§ **Task directions**: Repeat every line of the listing below exactly, minus the pictures.

§ **Data lines**:
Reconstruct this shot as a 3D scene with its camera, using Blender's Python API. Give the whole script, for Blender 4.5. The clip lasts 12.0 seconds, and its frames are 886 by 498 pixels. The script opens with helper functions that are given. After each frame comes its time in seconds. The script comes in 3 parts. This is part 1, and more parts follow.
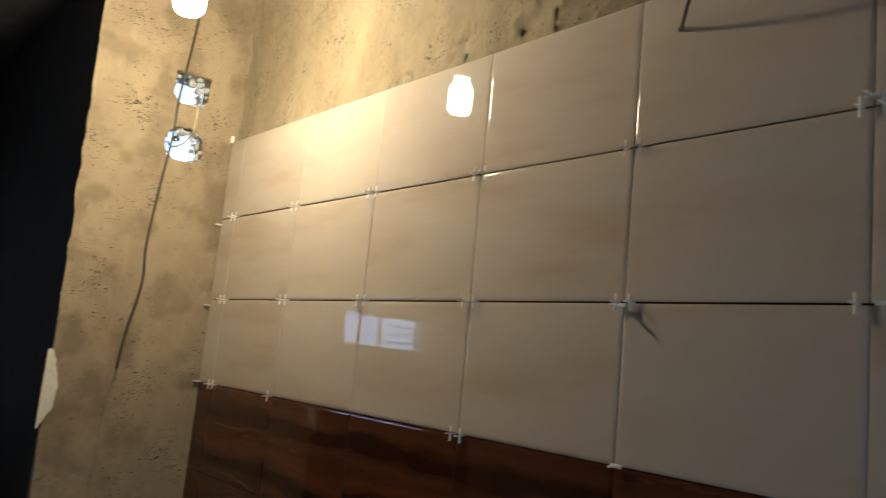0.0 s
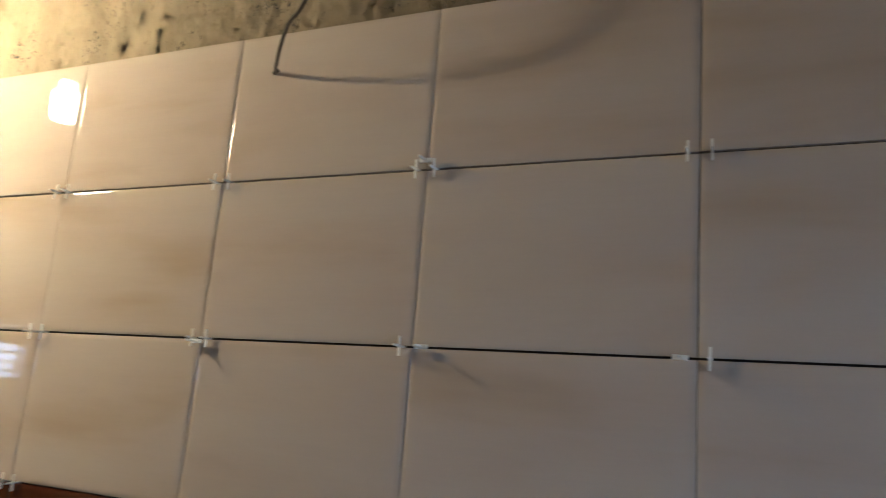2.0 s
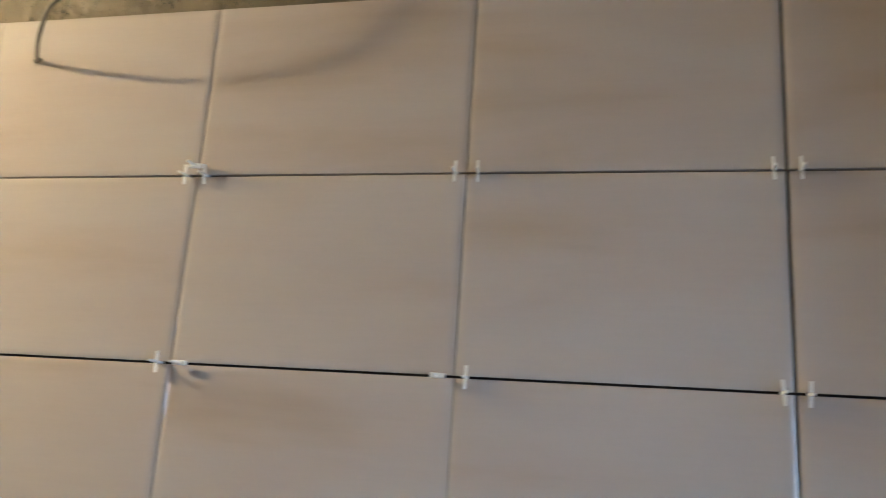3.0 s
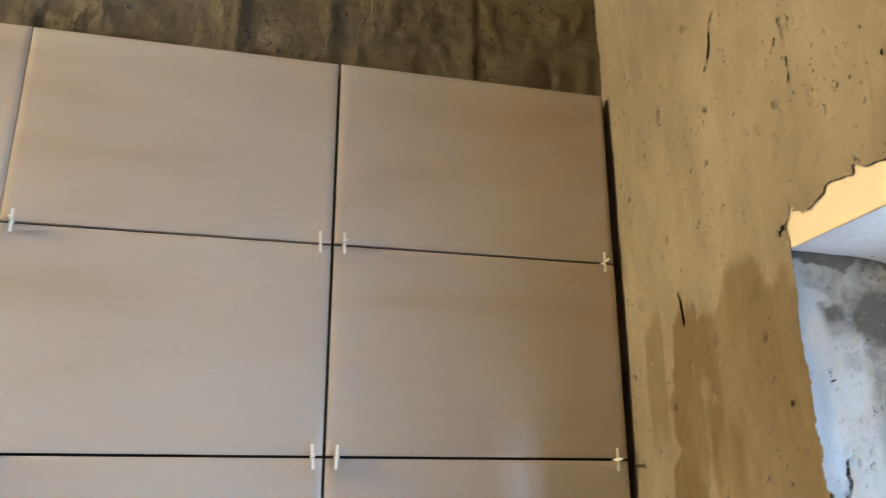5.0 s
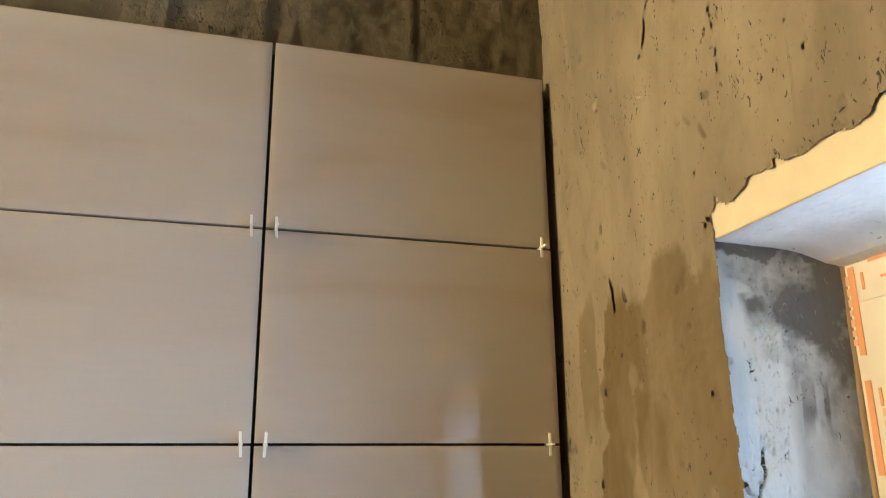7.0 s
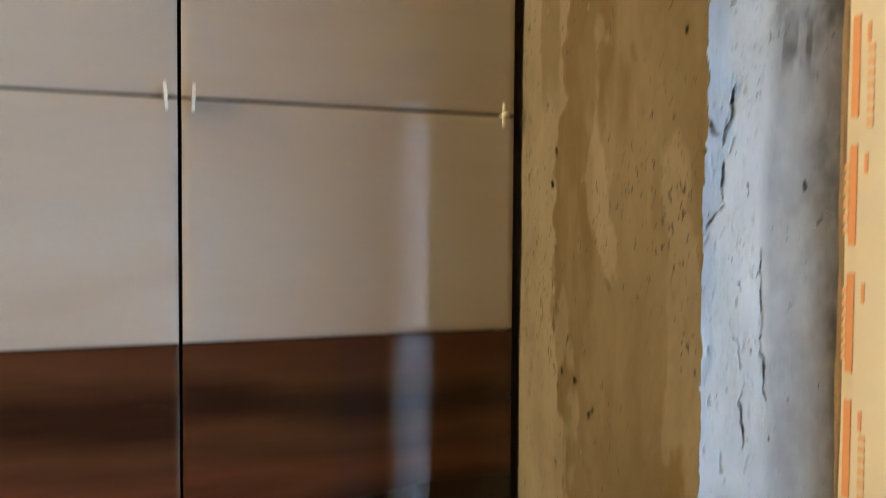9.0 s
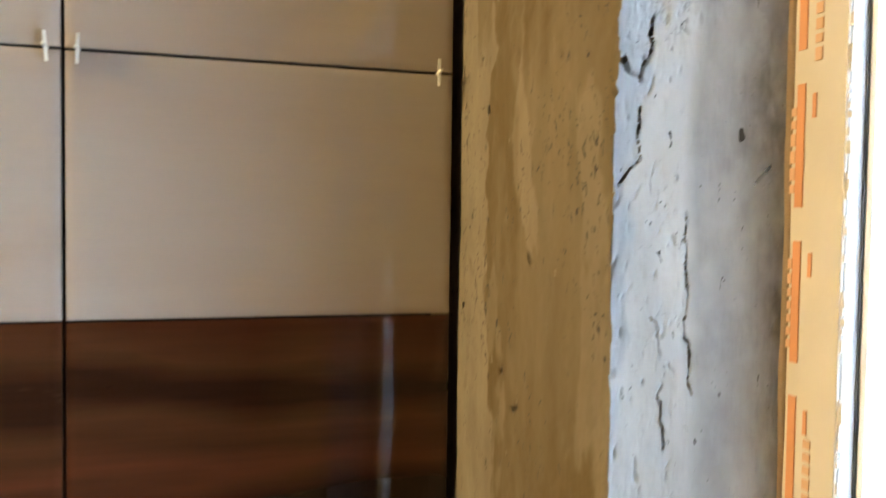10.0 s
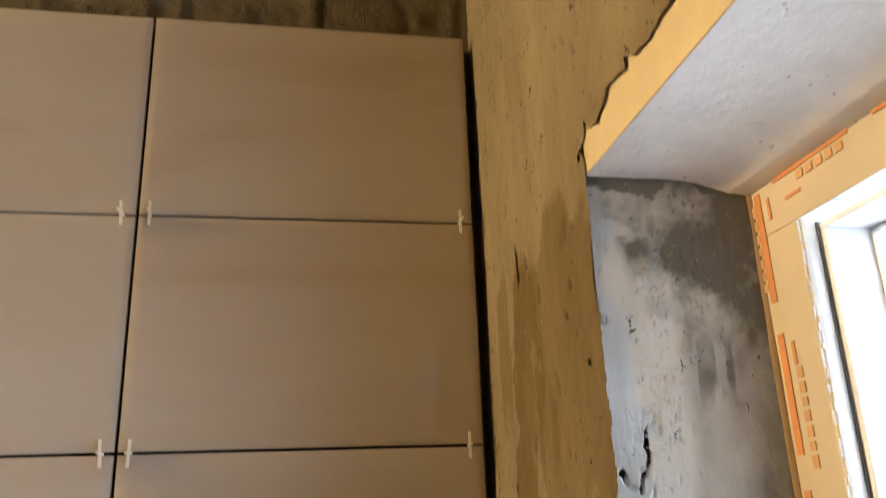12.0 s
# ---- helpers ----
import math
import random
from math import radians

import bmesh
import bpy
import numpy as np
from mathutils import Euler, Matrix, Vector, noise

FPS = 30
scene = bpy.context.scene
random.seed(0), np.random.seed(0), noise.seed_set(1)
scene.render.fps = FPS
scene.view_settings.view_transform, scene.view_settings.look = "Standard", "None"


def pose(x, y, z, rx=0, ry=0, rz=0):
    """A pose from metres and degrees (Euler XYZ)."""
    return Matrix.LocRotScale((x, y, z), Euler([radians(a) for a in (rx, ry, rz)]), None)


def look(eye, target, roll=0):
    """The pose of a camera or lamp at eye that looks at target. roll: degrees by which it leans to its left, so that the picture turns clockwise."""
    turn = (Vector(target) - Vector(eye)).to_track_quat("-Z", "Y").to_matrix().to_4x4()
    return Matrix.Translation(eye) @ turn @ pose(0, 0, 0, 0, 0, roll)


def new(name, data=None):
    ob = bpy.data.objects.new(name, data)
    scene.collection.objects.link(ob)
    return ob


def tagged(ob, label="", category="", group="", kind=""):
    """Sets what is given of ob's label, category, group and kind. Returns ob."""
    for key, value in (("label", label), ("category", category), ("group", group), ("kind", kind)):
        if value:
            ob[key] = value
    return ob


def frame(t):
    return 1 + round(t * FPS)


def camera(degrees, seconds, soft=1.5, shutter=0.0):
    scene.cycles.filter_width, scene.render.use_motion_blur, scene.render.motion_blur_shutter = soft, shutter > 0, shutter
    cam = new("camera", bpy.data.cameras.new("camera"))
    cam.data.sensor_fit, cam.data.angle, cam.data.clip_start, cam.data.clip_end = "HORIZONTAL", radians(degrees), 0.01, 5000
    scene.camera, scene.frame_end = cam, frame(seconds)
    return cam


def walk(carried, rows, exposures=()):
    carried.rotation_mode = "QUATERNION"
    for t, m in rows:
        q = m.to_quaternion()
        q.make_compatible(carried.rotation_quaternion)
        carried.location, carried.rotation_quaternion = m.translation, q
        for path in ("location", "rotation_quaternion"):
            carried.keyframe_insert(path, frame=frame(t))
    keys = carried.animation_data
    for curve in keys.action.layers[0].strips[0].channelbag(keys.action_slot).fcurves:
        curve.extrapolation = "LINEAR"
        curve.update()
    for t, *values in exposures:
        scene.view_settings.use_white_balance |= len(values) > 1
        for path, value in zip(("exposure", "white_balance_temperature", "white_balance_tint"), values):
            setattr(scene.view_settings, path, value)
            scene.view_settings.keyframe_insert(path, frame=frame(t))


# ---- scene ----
cam = camera(58.8, 12.0, soft=0.95, shutter=0.5)
PATH = [
    (0, (2.432, -1.1, 1.518), (0.904, 0.158, 1.802), 5.7),
    (0.5, (2.449, -1.082, 1.522), (1.048, 0.304, 1.86), 5.3),
    (1, (2.476, -1.068, 1.524), (1.29, 0.495, 1.91), 5.0),
    (1.5, (2.507, -1.041, 1.537), (1.495, 0.634, 1.947), 5.0),
    (2, (2.525, -1.039, 1.552), (1.689, 0.729, 1.97), 4.7),
    (2.5, (2.542, -1.048, 1.564), (1.915, 0.803, 1.993), 4.1),
    (3, (2.61, -0.991, 1.572), (2.16, 0.9, 2.041), 3.9),
    (3.5, (2.618, -0.992, 1.575), (2.5, 0.942, 2.07), 2.6),
    (5.5, (2.734, -1.004, 1.605), (3.243, 0.826, 2.233), -0.5),
    (6, (2.738, -1.003, 1.61), (3.269, 0.822, 2.232), -0.6),
    (6.5, (2.739, -1.008, 1.615), (3.278, 0.824, 2.21), -0.8),
    (8.5, (2.783, -0.956, 1.573), (3.443, 0.925, 1.74), 0.4),
    (9, (2.783, -0.921, 1.517), (3.464, 0.958, 1.442), 0.4),
    (9.5, (2.819, -0.897, 1.486), (3.445, 0.988, 1.255), 0.4),
    (10, (2.951, -0.866, 1.486), (3.512, 1.052, 1.407), 0.8),
    (10.5, (3.013, -0.842, 1.507), (3.444, 1.108, 1.61), 0.7),
    (11, (3.007, -0.864, 1.549), (3.385, 1.072, 1.881), 0.4),
    (11.5, (3.007, -0.892, 1.568), (3.365, 1.012, 2.065), -1.0),
    (12, (3.001, -0.92, 1.582), (3.351, 0.948, 2.207), -2.2),
]
walk(cam, [(t, look(eye, target, roll)) for t, eye, target, roll in PATH],
     exposures=[(0.0, -1.98, 4850, 9), (1.0, -1.92, 4850, 13), (1.5, -1.5, 4950, 14), (2.0, -0.95, 5050, 12), (2.5, -0.4, 5150, 12), (3.0, 0.0, 5100, 10), (3.5, 0.38, 5000, 10), (5.5, 0.8, 5300, 8),
                (8.5, 0.6, 5500, 8), (9.0, 0.46, 5550, 9), (9.5, 0.62, 5750, 9), (10.0, 0.72, 5850, 9), (10.5, 0.4, 6000, 8), (11.0, 0.3, 6350, 11), (12.0, 0.35, 6650, 14)])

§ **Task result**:
Reconstruct this shot as a 3D scene with its camera, using Blender's Python API. Give the whole script, for Blender 4.5. The clip lasts 12.0 seconds, and its frames are 886 by 498 pixels. The script opens with helper functions that are given. After each frame comes its time in seconds. The script comes in 3 parts. This is part 1, and more parts follow.
0.0 s
2.0 s
3.0 s
5.0 s
7.0 s
9.0 s
10.0 s
12.0 s
# ---- helpers ----
import math
import random
from math import radians

import bmesh
import bpy
import numpy as np
from mathutils import Euler, Matrix, Vector, noise

FPS = 30
scene = bpy.context.scene
random.seed(0), np.random.seed(0), noise.seed_set(1)
scene.render.fps = FPS
scene.view_settings.view_transform, scene.view_settings.look = "Standard", "None"


def pose(x, y, z, rx=0, ry=0, rz=0):
    """A pose from metres and degrees (Euler XYZ)."""
    return Matrix.LocRotScale((x, y, z), Euler([radians(a) for a in (rx, ry, rz)]), None)


def look(eye, target, roll=0):
    """The pose of a camera or lamp at eye that looks at target. roll: degrees by which it leans to its left, so that the picture turns clockwise."""
    turn = (Vector(target) - Vector(eye)).to_track_quat("-Z", "Y").to_matrix().to_4x4()
    return Matrix.Translation(eye) @ turn @ pose(0, 0, 0, 0, 0, roll)


def new(name, data=None):
    ob = bpy.data.objects.new(name, data)
    scene.collection.objects.link(ob)
    return ob


def tagged(ob, label="", category="", group="", kind=""):
    """Sets what is given of ob's label, category, group and kind. Returns ob."""
    for key, value in (("label", label), ("category", category), ("group", group), ("kind", kind)):
        if value:
            ob[key] = value
    return ob


def frame(t):
    return 1 + round(t * FPS)


def camera(degrees, seconds, soft=1.5, shutter=0.0):
    scene.cycles.filter_width, scene.render.use_motion_blur, scene.render.motion_blur_shutter = soft, shutter > 0, shutter
    cam = new("camera", bpy.data.cameras.new("camera"))
    cam.data.sensor_fit, cam.data.angle, cam.data.clip_start, cam.data.clip_end = "HORIZONTAL", radians(degrees), 0.01, 5000
    scene.camera, scene.frame_end = cam, frame(seconds)
    return cam


def walk(carried, rows, exposures=()):
    carried.rotation_mode = "QUATERNION"
    for t, m in rows:
        q = m.to_quaternion()
        q.make_compatible(carried.rotation_quaternion)
        carried.location, carried.rotation_quaternion = m.translation, q
        for path in ("location", "rotation_quaternion"):
            carried.keyframe_insert(path, frame=frame(t))
    keys = carried.animation_data
    for curve in keys.action.layers[0].strips[0].channelbag(keys.action_slot).fcurves:
        curve.extrapolation = "LINEAR"
        curve.update()
    for t, *values in exposures:
        scene.view_settings.use_white_balance |= len(values) > 1
        for path, value in zip(("exposure", "white_balance_temperature", "white_balance_tint"), values):
            setattr(scene.view_settings, path, value)
            scene.view_settings.keyframe_insert(path, frame=frame(t))


# ---- scene ----
cam = camera(58.8, 12.0, soft=0.95, shutter=0.5)
PATH = [
    (0, (2.432, -1.1, 1.518), (0.904, 0.158, 1.802), 5.7),
    (0.5, (2.449, -1.082, 1.522), (1.048, 0.304, 1.86), 5.3),
    (1, (2.476, -1.068, 1.524), (1.29, 0.495, 1.91), 5.0),
    (1.5, (2.507, -1.041, 1.537), (1.495, 0.634, 1.947), 5.0),
    (2, (2.525, -1.039, 1.552), (1.689, 0.729, 1.97), 4.7),
    (2.5, (2.542, -1.048, 1.564), (1.915, 0.803, 1.993), 4.1),
    (3, (2.61, -0.991, 1.572), (2.16, 0.9, 2.041), 3.9),
    (3.5, (2.618, -0.992, 1.575), (2.5, 0.942, 2.07), 2.6),
    (5.5, (2.734, -1.004, 1.605), (3.243, 0.826, 2.233), -0.5),
    (6, (2.738, -1.003, 1.61), (3.269, 0.822, 2.232), -0.6),
    (6.5, (2.739, -1.008, 1.615), (3.278, 0.824, 2.21), -0.8),
    (8.5, (2.783, -0.956, 1.573), (3.443, 0.925, 1.74), 0.4),
    (9, (2.783, -0.921, 1.517), (3.464, 0.958, 1.442), 0.4),
    (9.5, (2.819, -0.897, 1.486), (3.445, 0.988, 1.255), 0.4),
    (10, (2.951, -0.866, 1.486), (3.512, 1.052, 1.407), 0.8),
    (10.5, (3.013, -0.842, 1.507), (3.444, 1.108, 1.61), 0.7),
    (11, (3.007, -0.864, 1.549), (3.385, 1.072, 1.881), 0.4),
    (11.5, (3.007, -0.892, 1.568), (3.365, 1.012, 2.065), -1.0),
    (12, (3.001, -0.92, 1.582), (3.351, 0.948, 2.207), -2.2),
]
walk(cam, [(t, look(eye, target, roll)) for t, eye, target, roll in PATH],
     exposures=[(0.0, -1.98, 4850, 9), (1.0, -1.92, 4850, 13), (1.5, -1.5, 4950, 14), (2.0, -0.95, 5050, 12), (2.5, -0.4, 5150, 12), (3.0, 0.0, 5100, 10), (3.5, 0.38, 5000, 10), (5.5, 0.8, 5300, 8),
                (8.5, 0.6, 5500, 8), (9.0, 0.46, 5550, 9), (9.5, 0.62, 5750, 9), (10.0, 0.72, 5850, 9), (10.5, 0.4, 6000, 8), (11.0, 0.3, 6350, 11), (12.0, 0.35, 6650, 14)])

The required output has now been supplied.